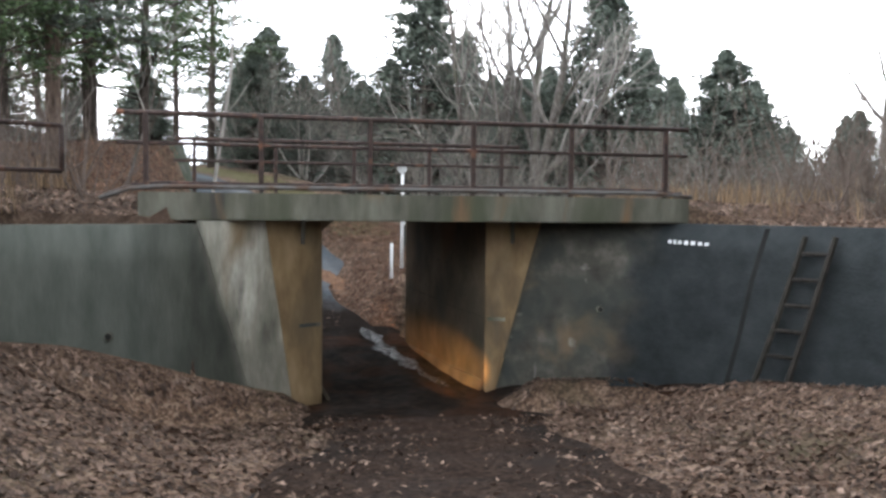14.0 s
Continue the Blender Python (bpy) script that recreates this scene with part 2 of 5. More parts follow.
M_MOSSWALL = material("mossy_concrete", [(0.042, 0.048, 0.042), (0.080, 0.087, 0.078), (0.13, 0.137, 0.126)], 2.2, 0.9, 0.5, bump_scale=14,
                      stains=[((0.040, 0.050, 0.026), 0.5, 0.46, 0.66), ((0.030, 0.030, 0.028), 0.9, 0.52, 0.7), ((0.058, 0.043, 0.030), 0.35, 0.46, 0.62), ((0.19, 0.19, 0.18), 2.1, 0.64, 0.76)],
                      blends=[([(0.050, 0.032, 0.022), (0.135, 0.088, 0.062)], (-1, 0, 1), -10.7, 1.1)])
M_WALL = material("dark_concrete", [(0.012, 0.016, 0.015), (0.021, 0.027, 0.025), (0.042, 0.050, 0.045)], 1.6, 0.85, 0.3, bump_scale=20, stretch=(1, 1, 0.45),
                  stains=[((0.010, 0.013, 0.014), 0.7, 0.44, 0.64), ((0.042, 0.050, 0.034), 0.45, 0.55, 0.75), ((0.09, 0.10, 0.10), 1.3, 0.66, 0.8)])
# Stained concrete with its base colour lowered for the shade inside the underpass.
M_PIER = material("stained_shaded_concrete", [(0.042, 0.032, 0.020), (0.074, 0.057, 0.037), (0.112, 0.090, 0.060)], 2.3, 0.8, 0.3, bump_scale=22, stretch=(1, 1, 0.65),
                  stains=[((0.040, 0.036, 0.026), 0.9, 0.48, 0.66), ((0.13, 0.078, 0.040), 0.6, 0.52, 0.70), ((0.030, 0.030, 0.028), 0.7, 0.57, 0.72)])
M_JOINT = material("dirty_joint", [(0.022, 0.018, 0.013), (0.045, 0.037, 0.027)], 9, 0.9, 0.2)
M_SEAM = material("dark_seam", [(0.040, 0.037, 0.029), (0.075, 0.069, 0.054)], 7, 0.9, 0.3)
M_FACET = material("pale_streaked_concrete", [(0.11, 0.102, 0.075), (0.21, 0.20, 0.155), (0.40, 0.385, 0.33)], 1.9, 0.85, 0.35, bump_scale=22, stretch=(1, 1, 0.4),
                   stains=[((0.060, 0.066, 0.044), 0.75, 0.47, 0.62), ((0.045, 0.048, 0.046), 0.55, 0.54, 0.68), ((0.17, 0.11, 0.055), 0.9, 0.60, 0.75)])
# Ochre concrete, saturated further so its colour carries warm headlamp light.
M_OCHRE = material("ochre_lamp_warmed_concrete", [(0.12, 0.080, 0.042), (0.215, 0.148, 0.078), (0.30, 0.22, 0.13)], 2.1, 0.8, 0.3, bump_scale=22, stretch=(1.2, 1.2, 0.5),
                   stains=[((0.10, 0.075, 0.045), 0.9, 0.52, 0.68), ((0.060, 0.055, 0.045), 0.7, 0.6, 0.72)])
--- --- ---
_TASK PROMPT_
Repeat all the data as it stands, dropping any images it holds.

_RESULT FOR THIS TASK_
14.0 s
Continue the Blender Python (bpy) script that recreates this scene with part 2 of 5. More parts follow.
M_MOSSWALL = material("mossy_concrete", [(0.042, 0.048, 0.042), (0.080, 0.087, 0.078), (0.13, 0.137, 0.126)], 2.2, 0.9, 0.5, bump_scale=14,
                      stains=[((0.040, 0.050, 0.026), 0.5, 0.46, 0.66), ((0.030, 0.030, 0.028), 0.9, 0.52, 0.7), ((0.058, 0.043, 0.030), 0.35, 0.46, 0.62), ((0.19, 0.19, 0.18), 2.1, 0.64, 0.76)],
                      blends=[([(0.050, 0.032, 0.022), (0.135, 0.088, 0.062)], (-1, 0, 1), -10.7, 1.1)])
M_WALL = material("dark_concrete", [(0.012, 0.016, 0.015), (0.021, 0.027, 0.025), (0.042, 0.050, 0.045)], 1.6, 0.85, 0.3, bump_scale=20, stretch=(1, 1, 0.45),
                  stains=[((0.010, 0.013, 0.014), 0.7, 0.44, 0.64), ((0.042, 0.050, 0.034), 0.45, 0.55, 0.75), ((0.09, 0.10, 0.10), 1.3, 0.66, 0.8)])
# Stained concrete with its base colour lowered for the shade inside the underpass.
M_PIER = material("stained_shaded_concrete", [(0.042, 0.032, 0.020), (0.074, 0.057, 0.037), (0.112, 0.090, 0.060)], 2.3, 0.8, 0.3, bump_scale=22, stretch=(1, 1, 0.65),
                  stains=[((0.040, 0.036, 0.026), 0.9, 0.48, 0.66), ((0.13, 0.078, 0.040), 0.6, 0.52, 0.70), ((0.030, 0.030, 0.028), 0.7, 0.57, 0.72)])
M_JOINT = material("dirty_joint", [(0.022, 0.018, 0.013), (0.045, 0.037, 0.027)], 9, 0.9, 0.2)
M_SEAM = material("dark_seam", [(0.040, 0.037, 0.029), (0.075, 0.069, 0.054)], 7, 0.9, 0.3)
M_FACET = material("pale_streaked_concrete", [(0.11, 0.102, 0.075), (0.21, 0.20, 0.155), (0.40, 0.385, 0.33)], 1.9, 0.85, 0.35, bump_scale=22, stretch=(1, 1, 0.4),
                   stains=[((0.060, 0.066, 0.044), 0.75, 0.47, 0.62), ((0.045, 0.048, 0.046), 0.55, 0.54, 0.68), ((0.17, 0.11, 0.055), 0.9, 0.60, 0.75)])
# Ochre concrete, saturated further so its colour carries warm headlamp light.
M_OCHRE = material("ochre_lamp_warmed_concrete", [(0.12, 0.080, 0.042), (0.215, 0.148, 0.078), (0.30, 0.22, 0.13)], 2.1, 0.8, 0.3, bump_scale=22, stretch=(1.2, 1.2, 0.5),
                   stains=[((0.10, 0.075, 0.045), 0.9, 0.52, 0.68), ((0.060, 0.055, 0.045), 0.7, 0.6, 0.72)])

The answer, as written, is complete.